**THE PROBLEM**
Give an exact copy of every line, leaving images out.

#### SUPPLIED RECORDS

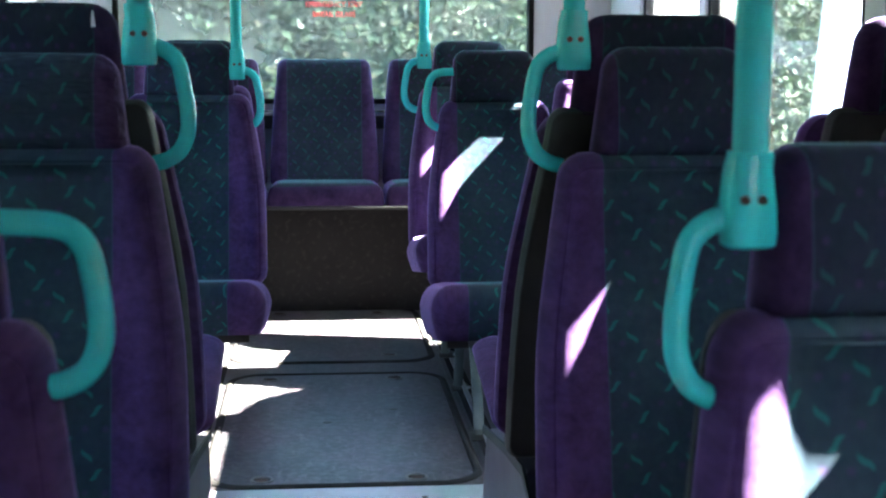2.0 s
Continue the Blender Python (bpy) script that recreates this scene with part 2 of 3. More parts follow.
def glass(name, tint, dirt):
    """A window pane: clear tinted glass with a reflection and a blotchy film of dust."""
    g = Nodes(name)
    clear = g.node("ShaderNodeBsdfTransparent", Color=(*tint, 1))
    gloss = g.node("ShaderNodeBsdfGlossy", Roughness=0.03)
    dust = g.node("ShaderNodeBsdfDiffuse", Color=(0.86, 0.88, 0.86, 1))
    facing = g.t.nodes.new("ShaderNodeLayerWeight")
    facing.inputs["Blend"].default_value = 0.5
    m1, m2 = g.node("ShaderNodeMixShader"), g.node("ShaderNodeMixShader")
    g.link(g.math("MULTIPLY_ADD", g.math("POWER", facing.outputs["Facing"], 5.0), 0.6, 0.03), m1.inputs[0])
    g.link(clear.outputs[0], m1.inputs[1])
    g.link(gloss.outputs[0], m1.inputs[2])
    g.link(g.math("MULTIPLY", g.ramp(g.noise(2.2, 5.0), [(0.35, (0.35, 0.35, 0.35)), (0.72, (1, 1, 1))]), dirt), m2.inputs[0])
    g.link(m1.outputs[0], m2.inputs[1])
    g.link(dust.outputs[0], m2.inputs[2])
    g.link(m2.outputs[0], g.t.nodes["Material Output"].inputs[0])
    return g.mat


GLASS = glass("window_glass", (0.81, 0.855, 0.85), 0.30)
# the rear tint is deeper to dim the sunlit hedge behind it
GLASS_REAR = glass("tinted_rear_glass", (0.55, 0.62, 0.60), 0.25)

m = Nodes("red_sticker_letters")
m.put(Base_Color=(0.9, 0.10, 0.11), Roughness=0.5)
thin = m.node("ShaderNodeBsdfTranslucent", Color=(0.95, 0.16, 0.17, 1))
film = m.node("ShaderNodeMixShader", Fac=0.6)
m.link(m.bsdf.outputs[0], film.inputs[1])
m.link(thin.outputs[0], film.inputs[2])
m.link(film.outputs[0], m.t.nodes["Material Output"].inputs[0])
RED = m.mat
m = Nodes("yellow_plastic")
YELLOW = m.put(Base_Color=(0.6, 0.42, 0.03), Roughness=0.45)


def leaf_material(name, stops):
    m = Nodes(name)
    geo = m.t.nodes.new("ShaderNodeNewGeometry")
    col = m.ramp(geo.outputs["Random Per Island"], stops)
    vein = m.noise(30.0, 2.0)
    col = m.mix(0.3, col, m.ramp(vein, [(0.3, (0.016, 0.030, 0.016)), (0.7, (0.045, 0.062, 0.038))]))
    m.put(Base_Color=col, Roughness=0.72, Specular_IOR_Level=0.14)
    glow = m.t.nodes.new("ShaderNodeBsdfTranslucent")
    m.link(m.mix(0.5, col, (0.040, 0.062, 0.024)), glow.inputs[0])
    both = m.node("ShaderNodeMixShader", Fac=0.28)
    m.link(m.bsdf.outputs[0], both.inputs[1])
    m.link(glow.outputs[0], both.inputs[2])
    m.link(both.outputs[0], m.t.nodes["Material Output"].inputs[0])
    return m.mat


LEAF = leaf_material("hedge_leaves", [(0.0, (0.010, 0.024, 0.014)), (0.35, (0.016, 0.036, 0.021)), (0.7, (0.025, 0.044, 0.024)), (0.9, (0.044, 0.048, 0.028)), (1.0, (0.085, 0.060, 0.046))])
INNER = grained("inner_foliage", (0.016, 0.026, 0.014), (0.045, 0.065, 0.034), 6, 0.8, 40, 0.8, 0.02)
TWIG = grained("twig_bark", (0.035, 0.025, 0.018), (0.085, 0.062, 0.042), 20, 0.85, 120, 0.5, 0.003)
PETAL = grained("white_petals", (0.30, 0.26, 0.25), (0.45, 0.42, 0.40), 20, 0.6)


# ---- mesh helpers ----
def thing(name, label, category, group="", kind="", at=(0, 0, 0), turn=0.0):
    ob = new(name)
    ob.empty_display_size = 0.1
    ob.matrix_world = pose(*at, 0, 0, turn)
    return tagged(ob, label, category, group, kind)


def part(name, bm, material, parent=None, label=""):
    """Links a bmesh as one mesh object under a thing or a part."""
    me = bpy.data.meshes.new(name)
    bmesh.ops.recalc_face_normals(bm, faces=bm.faces)
    bm.to_mesh(me)
    bm.free()
    me.materials.append(material)
    for p in me.polygons:
        p.use_smooth = True
    me.set_sharp_from_angle(angle=radians(65 if material in CLOTH else 30 if material in ROUND else 18))
    ob = new(name, me)
    if parent is not None:
        ob.parent = parent
    if label:
        ob["label"] = label
    return ob


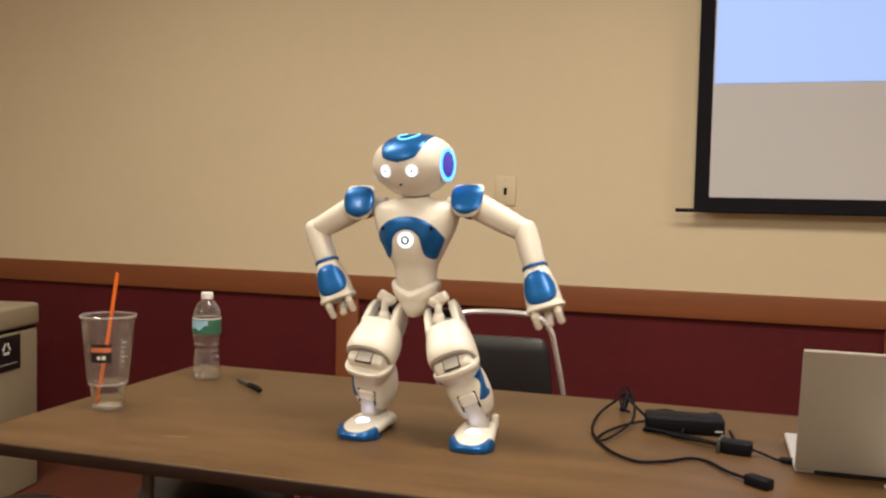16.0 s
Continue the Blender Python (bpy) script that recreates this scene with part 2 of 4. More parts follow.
def tube(points, radius, sides=10, steps=6, bm=None, closed=False):
    """A round bar along a smooth line through the points."""
    bm = bm or bmesh.new()
    pts = [Vector(p) for p in points]
    line = []
    n = len(pts)
    for i in range(n - 1):
        p0, p1, p2, p3 = pts[max(i - 1, 0)], pts[i], pts[i + 1], pts[min(i + 2, n - 1)]
        for k in range(steps):
            t = k / steps
            line.append(0.5 * (2 * p1 + (p2 - p0) * t + (2 * p0 - 5 * p1 + 4 * p2 - p3) * t * t + (3 * p1 - p0 - 3 * p2 + p3) * t**3))
    line.append(pts[-1])
    rows, side = [], None
    for i, p in enumerate(line):
        d = (line[min(i + 1, len(line) - 1)] - line[max(i - 1, 0)]).normalized()
        if side is None:
            side = d.orthogonal().normalized()
        side = (side - d * side.dot(d)).normalized()
        other = d.cross(side)
        rows.append([p + radius * (side * math.cos(2 * math.pi * k / sides) + other * math.sin(2 * math.pi * k / sides)) for k in range(sides)])
    grid_faces(bm, rows)
    return bm


def lathe(profile, sides=36, bm=None, cap=True):
    """A turned form from (radius, height) pairs."""
    bm = bm or bmesh.new()
    grid_faces(bm, [[(r * math.cos(2 * math.pi * k / sides), r * math.sin(2 * math.pi * k / sides), z) for k in range(sides)] for r, z in profile], cap=cap)
    return bm


def ball(x, y, z, r, stretch=(1, 1, 1), bm=None, u=20, v=12):
    b = bmesh.new()
    bmesh.ops.create_uvsphere(b, u_segments=u, v_segments=v, radius=r)
    b.transform(Matrix.Translation((x, y, z)) @ Matrix.Diagonal((*stretch, 1)))
    if bm is None:
        return b
    return join(bm, b)


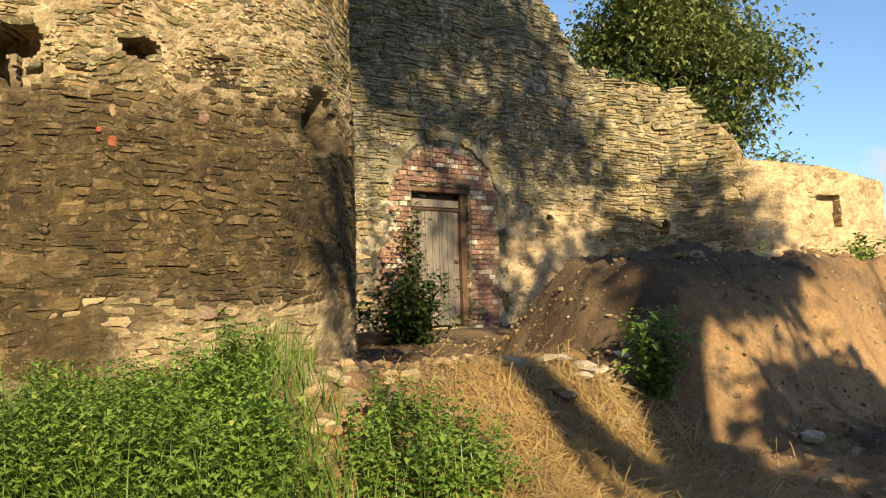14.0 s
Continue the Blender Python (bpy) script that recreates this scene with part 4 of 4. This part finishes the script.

########

**FULL ANSWER**
2.0 s
Continue the Blender Python (bpy) script that recreates this scene with part 2 of 3. More parts follow.
def glass(name, tint, dirt):
    """A window pane: clear tinted glass with a reflection and a blotchy film of dust."""
    g = Nodes(name)
    clear = g.node("ShaderNodeBsdfTransparent", Color=(*tint, 1))
    gloss = g.node("ShaderNodeBsdfGlossy", Roughness=0.03)
    dust = g.node("ShaderNodeBsdfDiffuse", Color=(0.86, 0.88, 0.86, 1))
    facing = g.t.nodes.new("ShaderNodeLayerWeight")
    facing.inputs["Blend"].default_value = 0.5
    m1, m2 = g.node("ShaderNodeMixShader"), g.node("ShaderNodeMixShader")
    g.link(g.math("MULTIPLY_ADD", g.math("POWER", facing.outputs["Facing"], 5.0), 0.6, 0.03), m1.inputs[0])
    g.link(clear.outputs[0], m1.inputs[1])
    g.link(gloss.outputs[0], m1.inputs[2])
    g.link(g.math("MULTIPLY", g.ramp(g.noise(2.2, 5.0), [(0.35, (0.35, 0.35, 0.35)), (0.72, (1, 1, 1))]), dirt), m2.inputs[0])
    g.link(m1.outputs[0], m2.inputs[1])
    g.link(dust.outputs[0], m2.inputs[2])
    g.link(m2.outputs[0], g.t.nodes["Material Output"].inputs[0])
    return g.mat


GLASS = glass("window_glass", (0.81, 0.855, 0.85), 0.30)
# the rear tint is deeper to dim the sunlit hedge behind it
GLASS_REAR = glass("tinted_rear_glass", (0.55, 0.62, 0.60), 0.25)

m = Nodes("red_sticker_letters")
m.put(Base_Color=(0.9, 0.10, 0.11), Roughness=0.5)
thin = m.node("ShaderNodeBsdfTranslucent", Color=(0.95, 0.16, 0.17, 1))
film = m.node("ShaderNodeMixShader", Fac=0.6)
m.link(m.bsdf.outputs[0], film.inputs[1])
m.link(thin.outputs[0], film.inputs[2])
m.link(film.outputs[0], m.t.nodes["Material Output"].inputs[0])
RED = m.mat
m = Nodes("yellow_plastic")
YELLOW = m.put(Base_Color=(0.6, 0.42, 0.03), Roughness=0.45)


def leaf_material(name, stops):
    m = Nodes(name)
    geo = m.t.nodes.new("ShaderNodeNewGeometry")
    col = m.ramp(geo.outputs["Random Per Island"], stops)
    vein = m.noise(30.0, 2.0)
    col = m.mix(0.3, col, m.ramp(vein, [(0.3, (0.016, 0.030, 0.016)), (0.7, (0.045, 0.062, 0.038))]))
    m.put(Base_Color=col, Roughness=0.72, Specular_IOR_Level=0.14)
    glow = m.t.nodes.new("ShaderNodeBsdfTranslucent")
    m.link(m.mix(0.5, col, (0.040, 0.062, 0.024)), glow.inputs[0])
    both = m.node("ShaderNodeMixShader", Fac=0.28)
    m.link(m.bsdf.outputs[0], both.inputs[1])
    m.link(glow.outputs[0], both.inputs[2])
    m.link(both.outputs[0], m.t.nodes["Material Output"].inputs[0])
    return m.mat


LEAF = leaf_material("hedge_leaves", [(0.0, (0.010, 0.024, 0.014)), (0.35, (0.016, 0.036, 0.021)), (0.7, (0.025, 0.044, 0.024)), (0.9, (0.044, 0.048, 0.028)), (1.0, (0.085, 0.060, 0.046))])
INNER = grained("inner_foliage", (0.016, 0.026, 0.014), (0.045, 0.065, 0.034), 6, 0.8, 40, 0.8, 0.02)
TWIG = grained("twig_bark", (0.035, 0.025, 0.018), (0.085, 0.062, 0.042), 20, 0.85, 120, 0.5, 0.003)
PETAL = grained("white_petals", (0.30, 0.26, 0.25), (0.45, 0.42, 0.40), 20, 0.6)


# ---- mesh helpers ----
def thing(name, label, category, group="", kind="", at=(0, 0, 0), turn=0.0):
    ob = new(name)
    ob.empty_display_size = 0.1
    ob.matrix_world = pose(*at, 0, 0, turn)
    return tagged(ob, label, category, group, kind)


def part(name, bm, material, parent=None, label=""):
    """Links a bmesh as one mesh object under a thing or a part."""
    me = bpy.data.meshes.new(name)
    bmesh.ops.recalc_face_normals(bm, faces=bm.faces)
    bm.to_mesh(me)
    bm.free()
    me.materials.append(material)
    for p in me.polygons:
        p.use_smooth = True
    me.set_sharp_from_angle(angle=radians(65 if material in CLOTH else 30 if material in ROUND else 18))
    ob = new(name, me)
    if parent is not None:
        ob.parent = parent
    if label:
        ob["label"] = label
    return ob


16.0 s
Continue the Blender Python (bpy) script that recreates this scene with part 2 of 4. More parts follow.
def tube(points, radius, sides=10, steps=6, bm=None, closed=False):
    """A round bar along a smooth line through the points."""
    bm = bm or bmesh.new()
    pts = [Vector(p) for p in points]
    line = []
    n = len(pts)
    for i in range(n - 1):
        p0, p1, p2, p3 = pts[max(i - 1, 0)], pts[i], pts[i + 1], pts[min(i + 2, n - 1)]
        for k in range(steps):
            t = k / steps
            line.append(0.5 * (2 * p1 + (p2 - p0) * t + (2 * p0 - 5 * p1 + 4 * p2 - p3) * t * t + (3 * p1 - p0 - 3 * p2 + p3) * t**3))
    line.append(pts[-1])
    rows, side = [], None
    for i, p in enumerate(line):
        d = (line[min(i + 1, len(line) - 1)] - line[max(i - 1, 0)]).normalized()
        if side is None:
            side = d.orthogonal().normalized()
        side = (side - d * side.dot(d)).normalized()
        other = d.cross(side)
        rows.append([p + radius * (side * math.cos(2 * math.pi * k / sides) + other * math.sin(2 * math.pi * k / sides)) for k in range(sides)])
    grid_faces(bm, rows)
    return bm


def lathe(profile, sides=36, bm=None, cap=True):
    """A turned form from (radius, height) pairs."""
    bm = bm or bmesh.new()
    grid_faces(bm, [[(r * math.cos(2 * math.pi * k / sides), r * math.sin(2 * math.pi * k / sides), z) for k in range(sides)] for r, z in profile], cap=cap)
    return bm


def ball(x, y, z, r, stretch=(1, 1, 1), bm=None, u=20, v=12):
    b = bmesh.new()
    bmesh.ops.create_uvsphere(b, u_segments=u, v_segments=v, radius=r)
    b.transform(Matrix.Translation((x, y, z)) @ Matrix.Diagonal((*stretch, 1)))
    if bm is None:
        return b
    return join(bm, b)


14.0 s
Continue the Blender Python (bpy) script that recreates this scene with part 4 of 4. This part finishes the script.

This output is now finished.